Speaker: Jules Morand.

Abstract: Stochastic processes evolving on graphs are used to model a variety of phenomena, ranging from search algorithms and the spreading of infections, damages, attacks, or rumors, to the detection of communities in social networks. In these applications the focus is generally on averaged quantities such as mean first-passage times. Much less is understood about the occurrence of rare events or fluctuations far away from average or typical values, related, for example, to the rapid spreading of a disease in a dispersed population. I will present in this talk, a recently published work, which study the large deviations of time integrated observables of an unbiased random walk evolving on Erdös-Rényi random graphs. I will show, in the case where the observable the sum of the degrees visited, how to construct a modified, biased random walk, that explains how these fluctuations arise in the long-time limit. The biased random walk, or driven process, can also be controlled to identify nodes with low or high degree, or other graph properties, without knowing the detailed structure of the graph.
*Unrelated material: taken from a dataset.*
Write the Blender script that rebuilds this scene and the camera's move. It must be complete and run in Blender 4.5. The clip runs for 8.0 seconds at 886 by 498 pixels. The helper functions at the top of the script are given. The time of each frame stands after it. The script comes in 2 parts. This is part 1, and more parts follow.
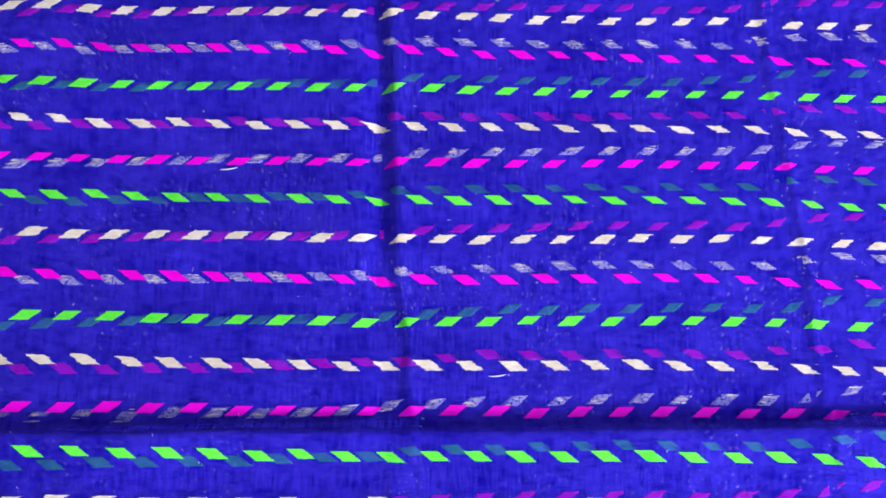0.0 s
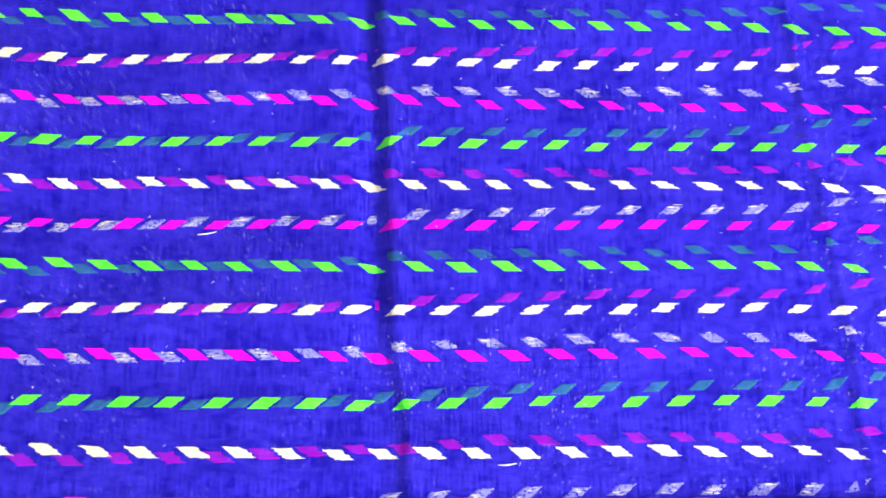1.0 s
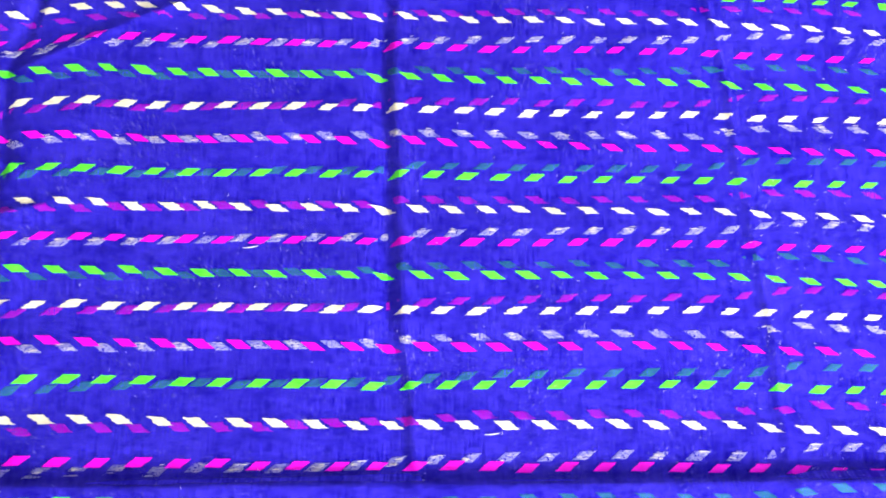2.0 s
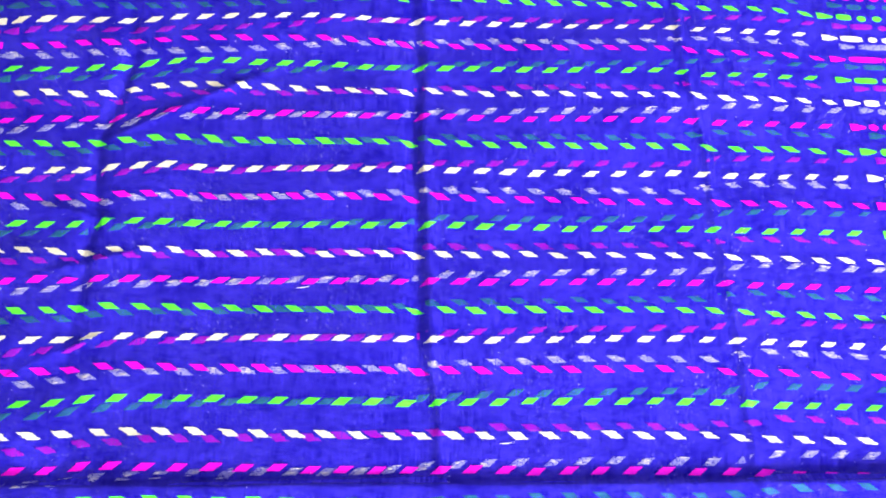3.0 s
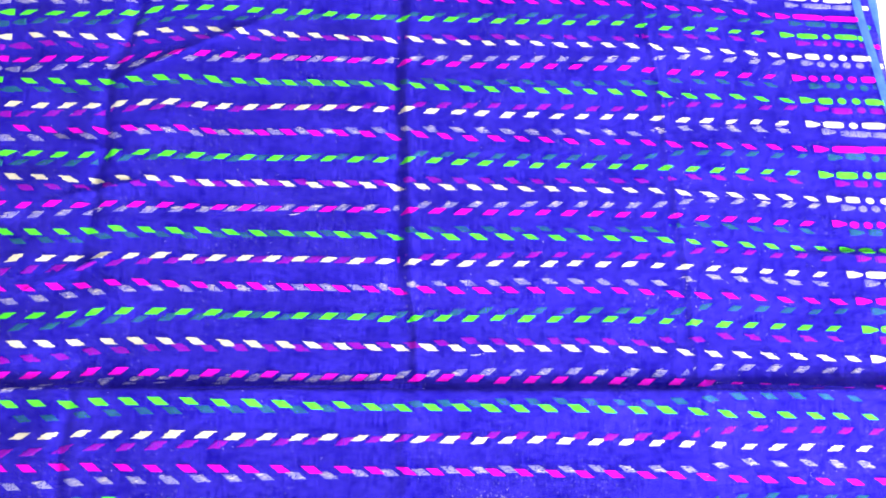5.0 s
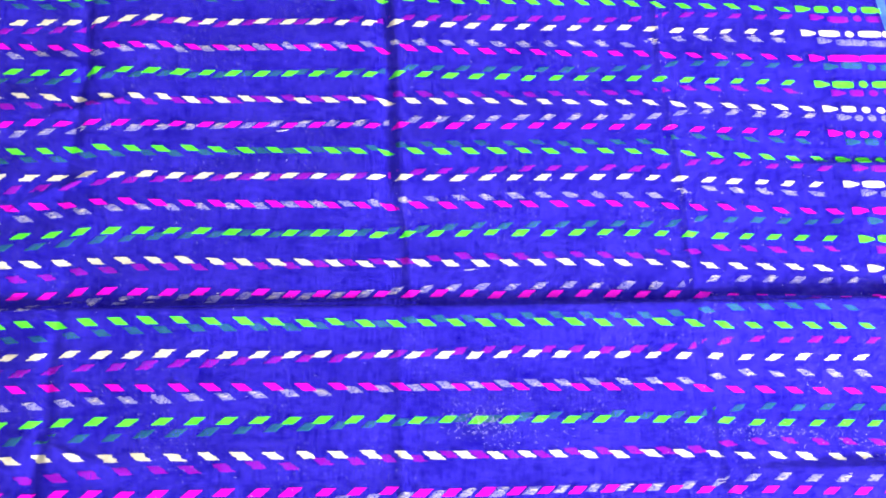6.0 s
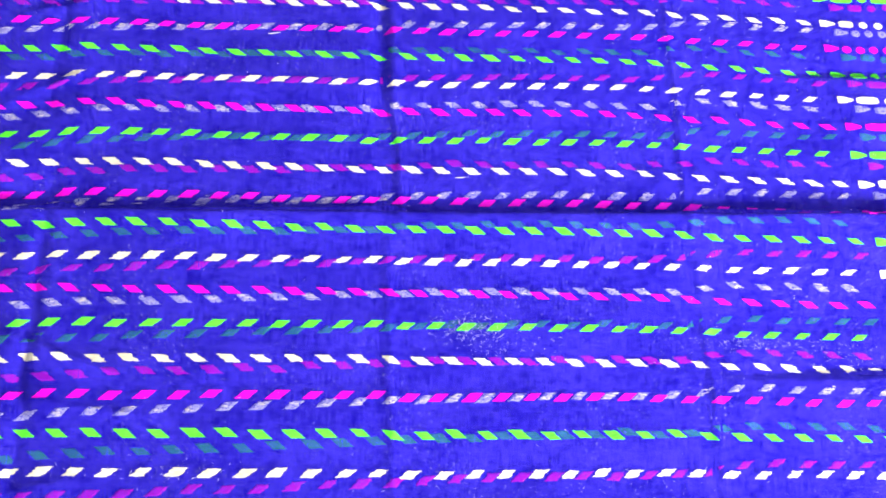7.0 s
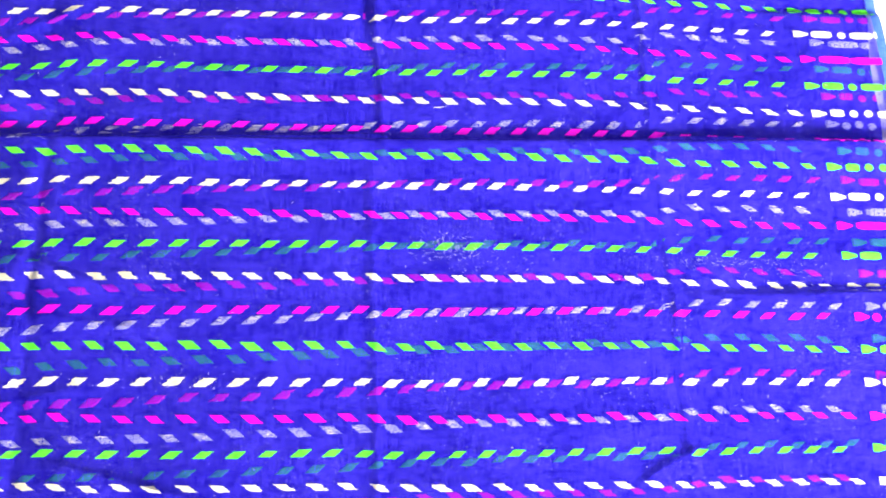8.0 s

Short bio: Jules Morand is presently a post-doctoral researcher in the Physics of Biological Systems group at BioISI (Biosystems and Integrative Science Institute), Universidade de Lisboa. His current research on computational biophysics is focused on the mechanisms of protein folding and aggregation. Previously, he did his PhD at LPNHE (Paris), under supervision of  M. Joyce, cosmologist specialist on structure formation and long-range interacting systems, and P. Viot former director of LPTMC (Paris), an expert in granular matter and computational physics. Afterwards, he worked at the University of Stellenbosch (South Africa) with H. Touchette, an expert  on diffusion phenomena and Large Deviation Theory.